Because of their limited function, pidgin languages usually do not last for very long – sometimes for only a few years, and rarely for more than a century. They die when the original reason for communication diminishes or disappears, as communities move apart, or one community learns the language of the other. (Alternatively, the pidgin may develop into a creole.) The pidgin French which was used in Vietnam all but disappeared when the French left; similarly, the pidgin English which appeared during the American Vietnam campaign virtually disappeared as soon as the war was over. But there are exceptions. The pidgin known as Mediterranean Lingua Franca, or Sabir, began in the Middle Ages and lasted until the 20th century.

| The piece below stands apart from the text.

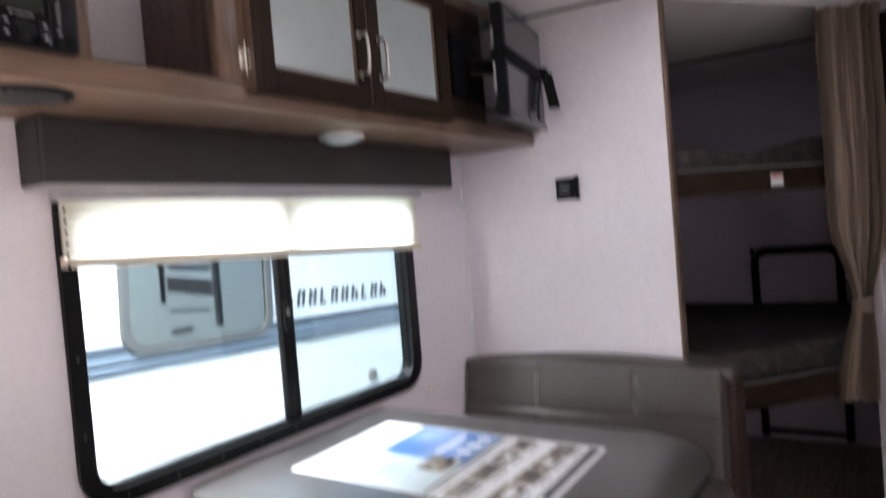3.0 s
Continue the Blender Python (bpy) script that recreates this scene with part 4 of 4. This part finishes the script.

Some pidgins have become so useful as a means of communication between languages that they have developed a more formal role, as regular auxiliary languages. They may even be given official status by a community, as lingua francas. These cases are known as ‘expanded pidgins’, because of the way in which they have added extra forms to cope with the needs of their users, and have come to be used in a much wider range of situations than previously. In time, these languages may come to be used on the radio, in the press, and may even develop a literature of their own. Some of the most widely used expanded pidgins are Krio (in Sierra Leone), Nigerian Pidgin English, and Bislama (in Vanuatu). In Papua New Guinea, the local pidgin (Tok Pisin) is the most widely used language in the country.
(CRYSTAL, David. The Cambridge Encyclopedia of Language, 3rd ed., 2010, p.344).